カブの葉は千枚漬けには使わず、みそ汁に入れていただきましたが、非常においしくいただくことができました。
千枚漬けの作り方
- カブの皮を剥き、1.5mm厚ぐらいに薄切りにする
- 薄切りにしたカブをビニール袋に入れ、塩を揉み込んで15分程度塩漬けにする
- 米酢と砂糖を鍋に入れ、火にかけて砂糖を溶かす(沸騰させず、砂糖を溶かすだけ)
- 塩漬けしたカブから出てきた水分を捨て、耐熱ビニールに入れ、「3.」で作った甘酢を入れる
- 粗熱が取れたら冷蔵庫に入れ、一晩漬けこんだら完成
作るのも難しくありません。切って甘酢に漬けるだけです。
手作り千枚漬けの味
手作りの千枚漬けは非常においしく、なんとも懐かしい味がしました。なによりカブの食感がよく、カブ栽培は少し時間がかかりましたが、栽培して良かったと思えました。
千枚漬けの昆布は食べる?
今回はいただきものの北海道の昆布を使いましたが、この昆布も食べました。この昆布は昆布で非常に美味しかったです。
千枚漬けとなますは同じもの?
お正月に作ることの多いなますと、今回の千枚漬けは非常に似ています。調味料だけを見ればほぼ同じと言っても良いです。
しいて違いを言うならば、なますは人参や大根を使用するのに対し、千枚漬けはその名の通りカブを千枚かと思えるほど薄く切ったものを使用します。
千枚漬けの賞味期限は?
今回手作りした千枚漬けは作った翌日には全部食べてしまいましたが、私なら冷蔵庫保管で3日ぐらいは気にせず食べると思いますが、そもそも浅漬けなどは2日程度しか持たないとする場合もありますし、千枚漬けも6日程度~2週間程度とメーカーにより見解が異なります。

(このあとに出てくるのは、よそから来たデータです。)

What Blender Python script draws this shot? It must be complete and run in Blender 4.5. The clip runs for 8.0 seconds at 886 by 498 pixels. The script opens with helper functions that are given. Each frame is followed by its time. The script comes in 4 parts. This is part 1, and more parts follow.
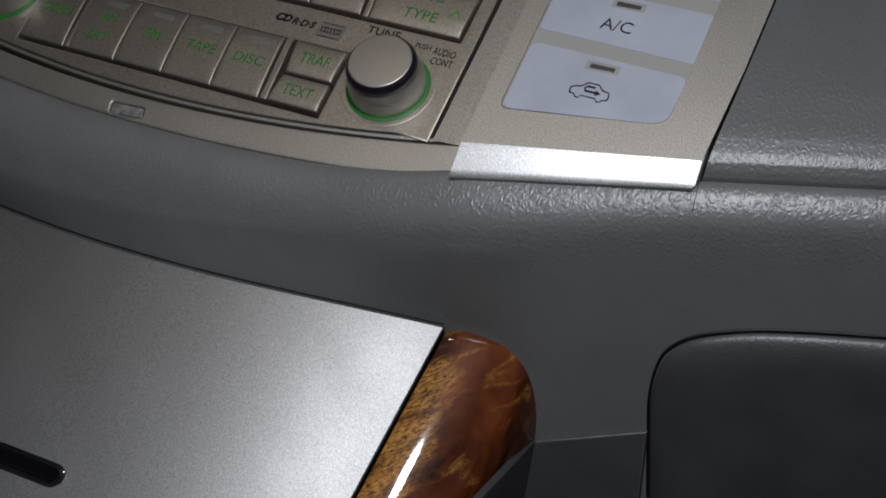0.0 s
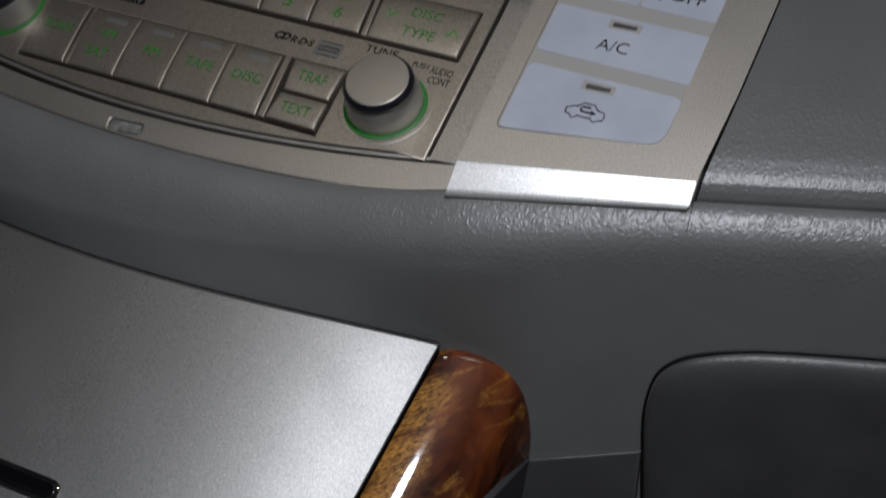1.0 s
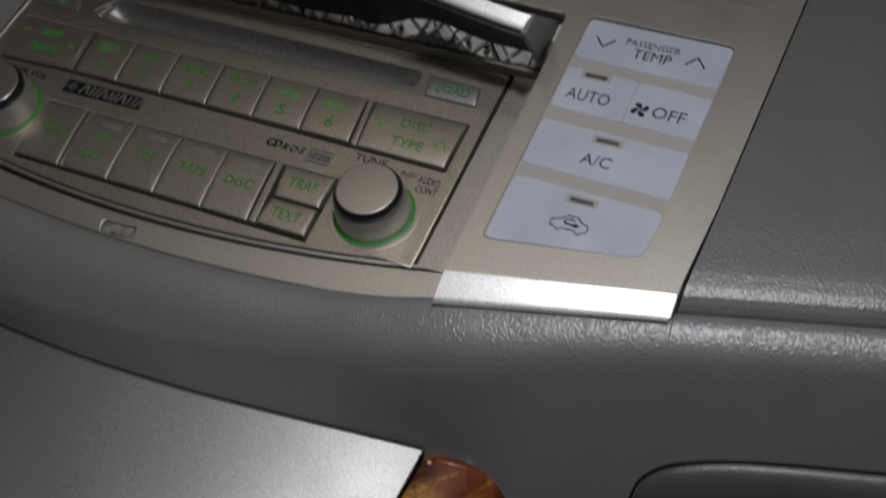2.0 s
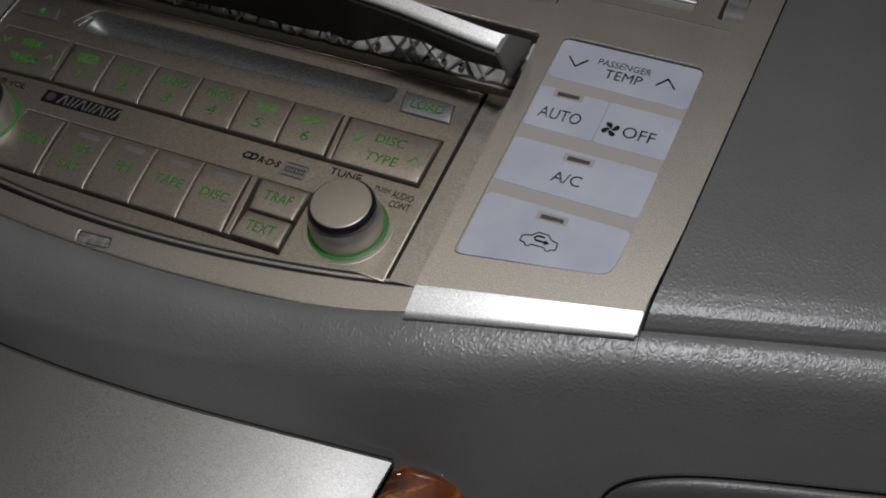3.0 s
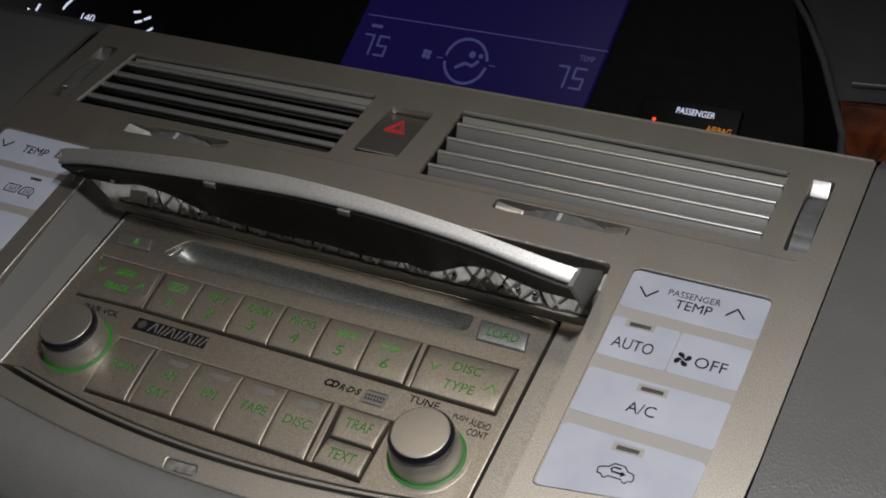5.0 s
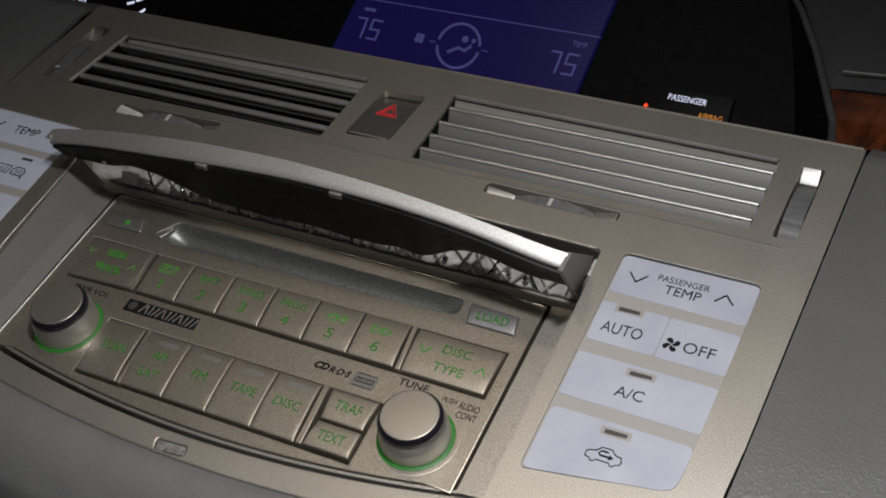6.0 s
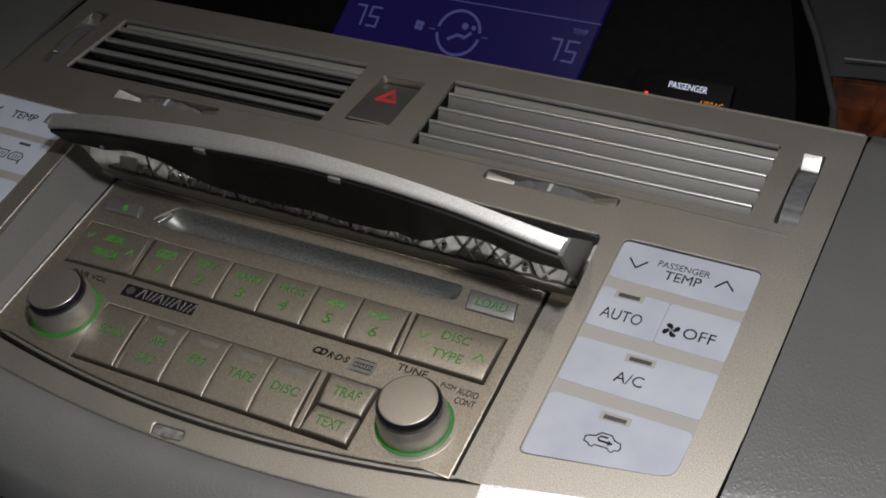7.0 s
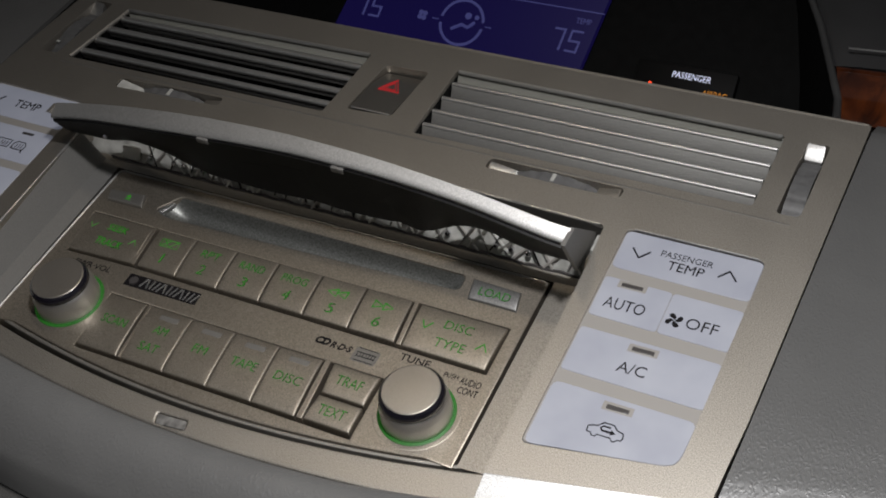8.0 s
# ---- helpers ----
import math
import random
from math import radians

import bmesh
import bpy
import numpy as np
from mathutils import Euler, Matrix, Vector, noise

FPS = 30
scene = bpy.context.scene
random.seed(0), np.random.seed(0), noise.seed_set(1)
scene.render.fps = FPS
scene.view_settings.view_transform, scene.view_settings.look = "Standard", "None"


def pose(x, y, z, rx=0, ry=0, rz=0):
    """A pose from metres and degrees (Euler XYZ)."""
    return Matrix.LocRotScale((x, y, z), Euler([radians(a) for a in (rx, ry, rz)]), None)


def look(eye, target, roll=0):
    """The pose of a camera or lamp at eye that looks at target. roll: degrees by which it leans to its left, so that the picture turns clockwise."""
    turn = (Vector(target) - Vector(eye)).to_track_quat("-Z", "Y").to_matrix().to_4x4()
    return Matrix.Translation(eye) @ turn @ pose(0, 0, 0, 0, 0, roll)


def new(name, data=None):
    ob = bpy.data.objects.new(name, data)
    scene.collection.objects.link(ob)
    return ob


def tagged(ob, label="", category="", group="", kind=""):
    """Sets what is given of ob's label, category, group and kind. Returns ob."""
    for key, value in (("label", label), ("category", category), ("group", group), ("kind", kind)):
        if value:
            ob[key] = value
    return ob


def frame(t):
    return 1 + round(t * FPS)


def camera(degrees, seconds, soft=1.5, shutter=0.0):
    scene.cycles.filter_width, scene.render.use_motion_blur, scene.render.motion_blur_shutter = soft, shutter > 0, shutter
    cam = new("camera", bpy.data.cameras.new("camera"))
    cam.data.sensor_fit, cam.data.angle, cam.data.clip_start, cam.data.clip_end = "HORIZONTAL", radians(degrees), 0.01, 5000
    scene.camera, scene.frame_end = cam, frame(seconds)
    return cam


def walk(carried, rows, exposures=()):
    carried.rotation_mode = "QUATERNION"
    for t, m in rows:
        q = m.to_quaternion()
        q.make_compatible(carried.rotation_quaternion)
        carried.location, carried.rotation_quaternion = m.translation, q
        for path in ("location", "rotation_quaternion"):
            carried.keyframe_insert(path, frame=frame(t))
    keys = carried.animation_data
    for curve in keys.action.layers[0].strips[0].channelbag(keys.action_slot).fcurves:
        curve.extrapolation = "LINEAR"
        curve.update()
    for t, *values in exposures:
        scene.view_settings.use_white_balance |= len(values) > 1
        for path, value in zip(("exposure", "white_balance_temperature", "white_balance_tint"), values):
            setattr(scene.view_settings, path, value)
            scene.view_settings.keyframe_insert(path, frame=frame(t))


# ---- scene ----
SOFT = 1.88
EXPOSURES = [(0.0, -0.9, 6000, 10), (1.0, -0.93, 6010, 10), (1.5, -0.96, 6040, 10), (2.1, -0.9, 6250, 10), (3.5, -0.88, 6300, 10), (4.0, -0.88, 6330, 9), (4.5, -0.6, 6450, 10), (5.0, -0.3, 6480, 10), (6.5, -0.2, 6470, 10), (8.0, -0.27, 6460, 10)]
cam = camera(39.00, 8.0, soft=SOFT, shutter=0.9)
walk(cam, [
    (0.0, pose(0.2966, -0.3710, 0.8962, 60.30, -4.26, 25.17)),
    (0.5, pose(0.2985, -0.3694, 0.8959, 60.56, -4.39, 25.50)),
    (1.0, pose(0.2983, -0.3710, 0.8980, 60.96, -4.59, 25.40)),
    (1.2, pose(0.2989, -0.3732, 0.9011, 61.58, -4.74, 25.35)),
    (1.5, pose(0.2986, -0.3747, 0.9047, 62.50, -5.05, 24.90)),
    (1.7, pose(0.2973, -0.3760, 0.9055, 63.63, -5.46, 24.33)),
    (2.0, pose(0.2959, -0.3780, 0.9070, 65.09, -5.88, 24.67)),
    (2.2, pose(0.2965, -0.3791, 0.9078, 65.63, -5.79, 24.76)),
    (3.3, pose(0.3005, -0.3828, 0.9128, 65.64, -7.26, 23.94)),
    (3.5, pose(0.3010, -0.3838, 0.9139, 65.83, -7.18, 23.97)),
    (4.0, pose(0.2981, -0.3862, 0.9228, 66.67, -7.44, 24.32)),
    (4.1, pose(0.2977, -0.3873, 0.9251, 67.93, -6.37, 24.15)),
    (4.2, pose(0.2964, -0.3883, 0.9274, 69.45, -6.16, 24.52)),
    (4.3, pose(0.2956, -0.3894, 0.9298, 71.23, -5.24, 25.00)),
    (4.4, pose(0.2953, -0.3915, 0.9320, 72.76, -5.34, 25.73)),
    (4.5, pose(0.2943, -0.3909, 0.9332, 73.41, -5.59, 26.25)),
    (5.0, pose(0.2963, -0.3918, 0.9304, 73.77, -5.73, 26.70)),
    (5.2, pose(0.2967, -0.3922, 0.9305, 73.47, -5.87, 26.49)),
    (6.3, pose(0.2973, -0.3934, 0.9301, 73.11, -6.39, 26.50)),
    (6.5, pose(0.2974, -0.3936, 0.9300, 73.14, -6.41, 26.47)),
    (7.0, pose(0.2970, -0.3919, 0.9265, 72.84, -6.54, 26.48)),
    (7.5, pose(0.2964, -0.3925, 0.9269, 72.60, -6.66, 26.59)),
    (8.0, pose(0.2972, -0.3917, 0.9264, 72.37, -6.53, 26.65)),
], EXPOSURES)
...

手作りで漬物を作る場合、メーカーよりも保存性は良くないと考え、冷蔵庫で保管し、できるだけ早めに食べる方が良いと思います。
次の課題
千枚漬けにはやはり大きいカブが合います。今回使用したのは小カブで、しかもあまり肥大しなかったものも含まれていたため非常に小さなカブによる千枚漬けでした。
今後、もっと大きなカブを栽培して、そのカブの千枚漬けを作ってみたいと思っています。
最後に
カブの千枚漬けを手作りする場合は聖護院カブよりも小さいカブの方が簡単です。とはいえ、それなりの大きさがあった方が食べ応えもあり、良いと思いました。